From the first line of the data down to and including the line with "copy_thing(proto[k], pose(x, y, z))", copy everything exactly, leaving out pictures.

[Stored items from a collection]
<<<<

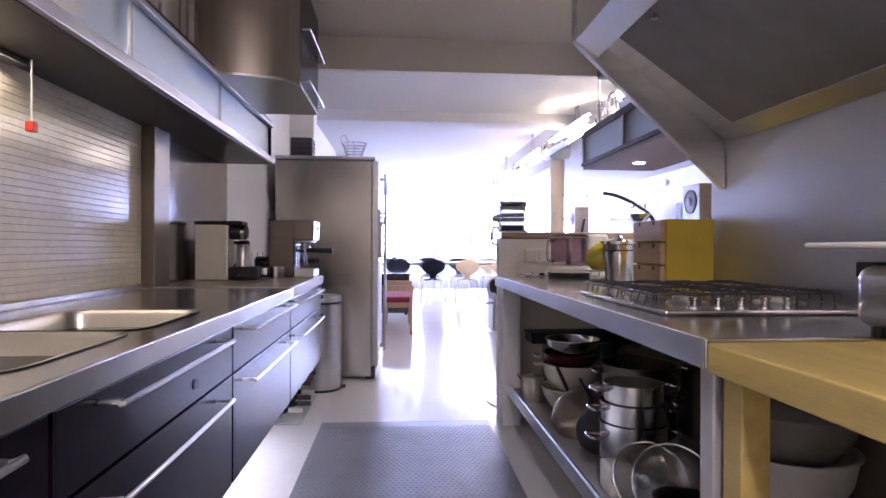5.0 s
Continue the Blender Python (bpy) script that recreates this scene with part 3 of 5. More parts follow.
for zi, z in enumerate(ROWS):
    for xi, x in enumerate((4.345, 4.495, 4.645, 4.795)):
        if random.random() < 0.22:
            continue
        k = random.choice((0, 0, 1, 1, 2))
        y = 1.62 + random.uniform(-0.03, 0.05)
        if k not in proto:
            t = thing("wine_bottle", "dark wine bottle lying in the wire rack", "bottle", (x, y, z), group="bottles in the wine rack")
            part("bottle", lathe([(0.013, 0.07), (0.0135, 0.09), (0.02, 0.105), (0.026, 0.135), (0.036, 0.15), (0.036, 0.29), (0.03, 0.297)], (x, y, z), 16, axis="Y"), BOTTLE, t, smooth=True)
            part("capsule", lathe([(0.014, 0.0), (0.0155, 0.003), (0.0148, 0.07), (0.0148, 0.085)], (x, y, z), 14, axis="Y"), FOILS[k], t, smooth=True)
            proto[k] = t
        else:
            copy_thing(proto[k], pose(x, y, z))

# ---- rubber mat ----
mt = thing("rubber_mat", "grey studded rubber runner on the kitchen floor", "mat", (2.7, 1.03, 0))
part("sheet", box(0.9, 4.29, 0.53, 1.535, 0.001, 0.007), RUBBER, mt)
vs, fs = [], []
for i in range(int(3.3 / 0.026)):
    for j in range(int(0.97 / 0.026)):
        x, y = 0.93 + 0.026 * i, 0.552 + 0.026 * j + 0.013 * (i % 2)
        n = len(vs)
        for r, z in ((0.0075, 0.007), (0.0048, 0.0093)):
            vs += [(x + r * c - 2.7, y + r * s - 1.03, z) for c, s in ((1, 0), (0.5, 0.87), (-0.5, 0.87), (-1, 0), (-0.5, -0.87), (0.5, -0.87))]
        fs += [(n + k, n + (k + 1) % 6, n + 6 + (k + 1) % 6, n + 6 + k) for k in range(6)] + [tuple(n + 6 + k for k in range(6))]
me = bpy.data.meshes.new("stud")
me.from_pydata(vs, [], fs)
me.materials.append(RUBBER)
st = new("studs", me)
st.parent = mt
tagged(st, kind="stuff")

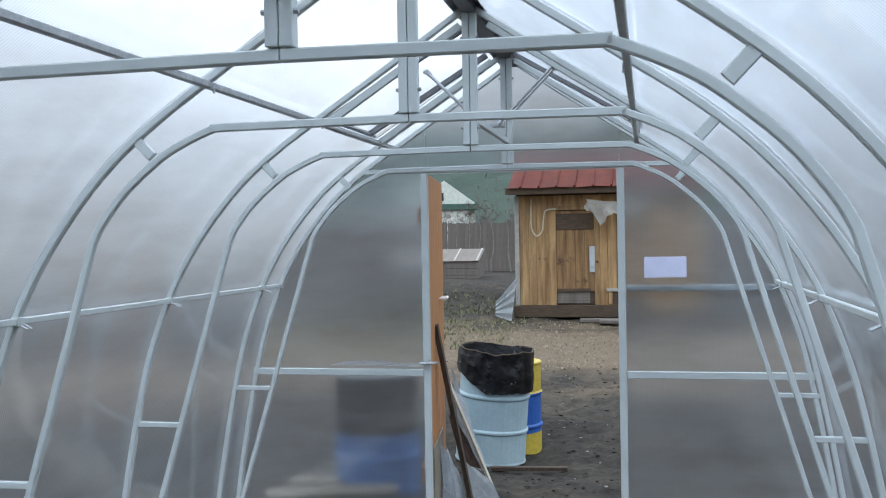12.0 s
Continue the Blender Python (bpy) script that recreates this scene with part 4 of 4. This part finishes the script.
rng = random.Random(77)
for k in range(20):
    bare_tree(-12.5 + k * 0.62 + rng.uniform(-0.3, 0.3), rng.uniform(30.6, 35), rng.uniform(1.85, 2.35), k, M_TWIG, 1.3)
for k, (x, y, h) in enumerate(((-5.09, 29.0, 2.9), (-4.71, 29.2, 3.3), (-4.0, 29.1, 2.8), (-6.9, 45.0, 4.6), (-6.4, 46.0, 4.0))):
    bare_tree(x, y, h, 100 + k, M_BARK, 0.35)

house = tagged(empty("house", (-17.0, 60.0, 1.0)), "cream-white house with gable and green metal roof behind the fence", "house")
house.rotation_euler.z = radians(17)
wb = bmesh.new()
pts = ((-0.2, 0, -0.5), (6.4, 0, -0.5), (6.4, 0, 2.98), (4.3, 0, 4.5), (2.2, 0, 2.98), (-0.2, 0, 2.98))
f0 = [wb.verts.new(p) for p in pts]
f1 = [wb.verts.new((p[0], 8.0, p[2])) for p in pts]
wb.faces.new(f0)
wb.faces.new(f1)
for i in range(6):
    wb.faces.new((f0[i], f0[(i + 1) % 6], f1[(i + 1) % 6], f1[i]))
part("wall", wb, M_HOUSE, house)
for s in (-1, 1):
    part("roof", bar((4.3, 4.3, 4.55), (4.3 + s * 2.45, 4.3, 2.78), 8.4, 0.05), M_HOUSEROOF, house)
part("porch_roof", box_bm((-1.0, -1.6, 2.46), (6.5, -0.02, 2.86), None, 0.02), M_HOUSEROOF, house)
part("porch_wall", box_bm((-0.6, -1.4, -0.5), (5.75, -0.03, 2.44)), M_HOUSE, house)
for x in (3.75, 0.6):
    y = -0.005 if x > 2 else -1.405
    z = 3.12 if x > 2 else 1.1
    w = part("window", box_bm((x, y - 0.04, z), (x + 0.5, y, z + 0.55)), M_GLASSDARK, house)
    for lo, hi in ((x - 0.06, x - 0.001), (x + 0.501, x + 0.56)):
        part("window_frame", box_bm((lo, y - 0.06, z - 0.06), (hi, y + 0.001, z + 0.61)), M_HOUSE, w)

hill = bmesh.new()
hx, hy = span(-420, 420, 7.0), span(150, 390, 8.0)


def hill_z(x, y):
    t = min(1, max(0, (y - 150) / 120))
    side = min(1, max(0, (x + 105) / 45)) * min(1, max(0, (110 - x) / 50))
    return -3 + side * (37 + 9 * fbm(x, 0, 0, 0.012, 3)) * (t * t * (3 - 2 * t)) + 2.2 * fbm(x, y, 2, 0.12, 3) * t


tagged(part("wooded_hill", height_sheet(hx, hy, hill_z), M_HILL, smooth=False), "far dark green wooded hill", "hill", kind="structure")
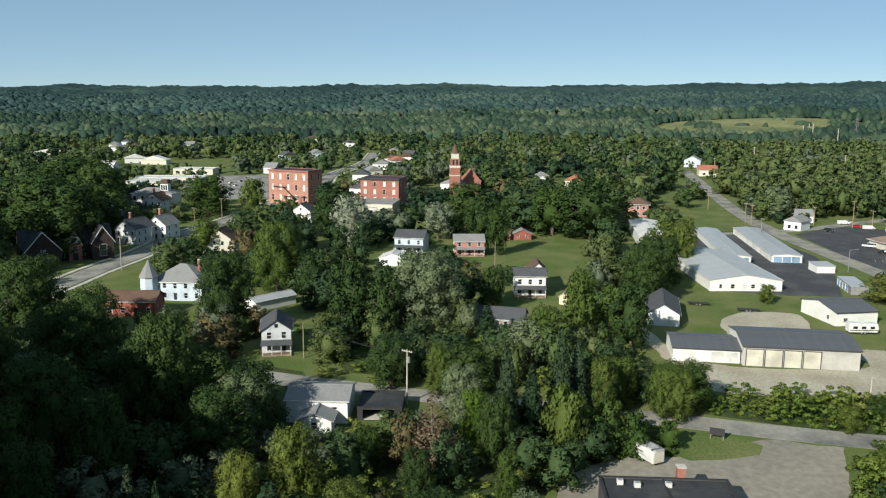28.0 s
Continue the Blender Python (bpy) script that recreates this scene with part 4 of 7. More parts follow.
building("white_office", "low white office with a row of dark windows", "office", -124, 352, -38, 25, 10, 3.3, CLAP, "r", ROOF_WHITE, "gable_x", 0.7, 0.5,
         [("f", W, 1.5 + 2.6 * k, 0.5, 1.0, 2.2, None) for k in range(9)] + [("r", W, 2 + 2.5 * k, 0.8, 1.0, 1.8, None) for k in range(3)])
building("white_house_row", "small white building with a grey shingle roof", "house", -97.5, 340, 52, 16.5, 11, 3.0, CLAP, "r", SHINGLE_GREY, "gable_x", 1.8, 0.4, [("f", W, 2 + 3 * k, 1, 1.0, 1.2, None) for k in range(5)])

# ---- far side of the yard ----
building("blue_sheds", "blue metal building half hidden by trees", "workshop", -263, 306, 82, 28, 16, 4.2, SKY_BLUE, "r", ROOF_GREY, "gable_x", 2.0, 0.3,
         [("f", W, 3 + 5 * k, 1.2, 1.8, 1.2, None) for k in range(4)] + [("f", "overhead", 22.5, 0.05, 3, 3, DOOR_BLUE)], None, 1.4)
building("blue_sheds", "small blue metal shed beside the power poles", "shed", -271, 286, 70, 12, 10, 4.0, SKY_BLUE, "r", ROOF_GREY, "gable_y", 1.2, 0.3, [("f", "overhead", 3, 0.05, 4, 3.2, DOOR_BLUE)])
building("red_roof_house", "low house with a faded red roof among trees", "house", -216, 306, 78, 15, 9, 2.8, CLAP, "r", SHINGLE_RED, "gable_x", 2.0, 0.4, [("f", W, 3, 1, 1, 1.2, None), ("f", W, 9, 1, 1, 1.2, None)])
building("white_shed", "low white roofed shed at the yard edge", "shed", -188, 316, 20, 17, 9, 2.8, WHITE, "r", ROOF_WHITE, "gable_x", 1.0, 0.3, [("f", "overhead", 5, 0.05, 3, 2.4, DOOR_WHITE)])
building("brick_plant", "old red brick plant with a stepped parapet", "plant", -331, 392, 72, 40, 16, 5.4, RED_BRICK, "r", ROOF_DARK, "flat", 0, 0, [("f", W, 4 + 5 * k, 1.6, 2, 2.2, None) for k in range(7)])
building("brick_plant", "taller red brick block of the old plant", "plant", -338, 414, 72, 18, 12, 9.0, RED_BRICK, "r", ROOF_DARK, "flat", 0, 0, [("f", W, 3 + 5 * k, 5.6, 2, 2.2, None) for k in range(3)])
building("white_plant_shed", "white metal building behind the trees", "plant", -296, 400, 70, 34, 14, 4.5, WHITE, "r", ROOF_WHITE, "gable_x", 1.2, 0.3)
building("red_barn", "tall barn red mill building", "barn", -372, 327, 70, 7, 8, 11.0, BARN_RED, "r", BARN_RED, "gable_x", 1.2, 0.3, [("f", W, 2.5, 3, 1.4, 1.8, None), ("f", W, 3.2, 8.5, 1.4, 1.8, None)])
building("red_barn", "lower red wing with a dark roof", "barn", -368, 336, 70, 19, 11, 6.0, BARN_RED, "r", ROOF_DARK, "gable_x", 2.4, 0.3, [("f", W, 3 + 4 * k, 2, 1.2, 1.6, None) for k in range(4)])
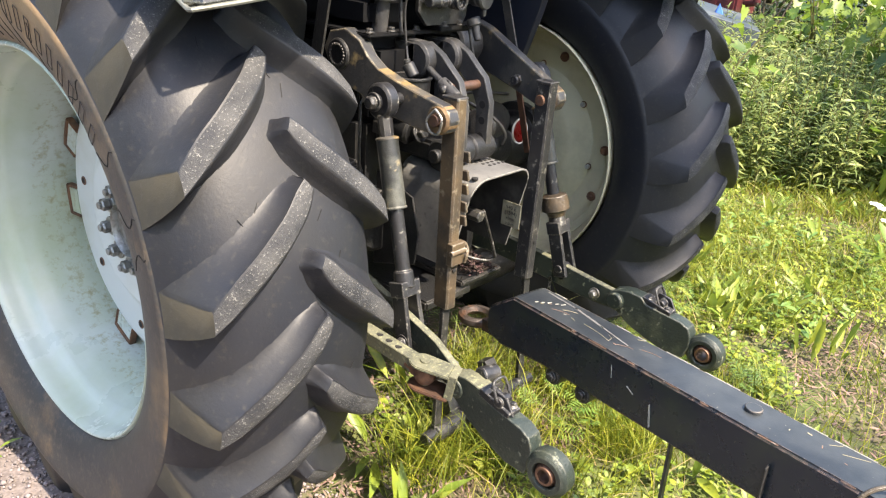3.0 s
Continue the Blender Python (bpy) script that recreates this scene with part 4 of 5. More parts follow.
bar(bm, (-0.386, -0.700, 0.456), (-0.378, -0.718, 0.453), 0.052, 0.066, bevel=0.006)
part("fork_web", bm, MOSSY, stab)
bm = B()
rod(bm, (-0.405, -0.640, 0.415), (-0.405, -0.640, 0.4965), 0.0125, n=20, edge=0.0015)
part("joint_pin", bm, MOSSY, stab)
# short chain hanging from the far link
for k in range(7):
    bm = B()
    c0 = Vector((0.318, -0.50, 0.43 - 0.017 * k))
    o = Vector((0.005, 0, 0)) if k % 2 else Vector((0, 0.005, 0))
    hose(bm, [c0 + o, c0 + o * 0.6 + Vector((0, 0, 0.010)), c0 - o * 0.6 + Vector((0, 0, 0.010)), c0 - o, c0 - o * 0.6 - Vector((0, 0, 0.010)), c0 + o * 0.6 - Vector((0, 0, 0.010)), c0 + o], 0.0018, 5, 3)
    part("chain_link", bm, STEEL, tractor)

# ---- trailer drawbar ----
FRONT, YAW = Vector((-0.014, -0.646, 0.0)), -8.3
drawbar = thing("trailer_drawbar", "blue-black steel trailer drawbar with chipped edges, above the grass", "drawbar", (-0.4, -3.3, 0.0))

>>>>

- **ANSWER TO THIS EXERCISE**:
5.0 s
Continue the Blender Python (bpy) script that recreates this scene with part 3 of 5. More parts follow.
for zi, z in enumerate(ROWS):
    for xi, x in enumerate((4.345, 4.495, 4.645, 4.795)):
        if random.random() < 0.22:
            continue
        k = random.choice((0, 0, 1, 1, 2))
        y = 1.62 + random.uniform(-0.03, 0.05)
        if k not in proto:
            t = thing("wine_bottle", "dark wine bottle lying in the wire rack", "bottle", (x, y, z), group="bottles in the wine rack")
            part("bottle", lathe([(0.013, 0.07), (0.0135, 0.09), (0.02, 0.105), (0.026, 0.135), (0.036, 0.15), (0.036, 0.29), (0.03, 0.297)], (x, y, z), 16, axis="Y"), BOTTLE, t, smooth=True)
            part("capsule", lathe([(0.014, 0.0), (0.0155, 0.003), (0.0148, 0.07), (0.0148, 0.085)], (x, y, z), 14, axis="Y"), FOILS[k], t, smooth=True)
            proto[k] = t
        else:
            copy_thing(proto[k], pose(x, y, z))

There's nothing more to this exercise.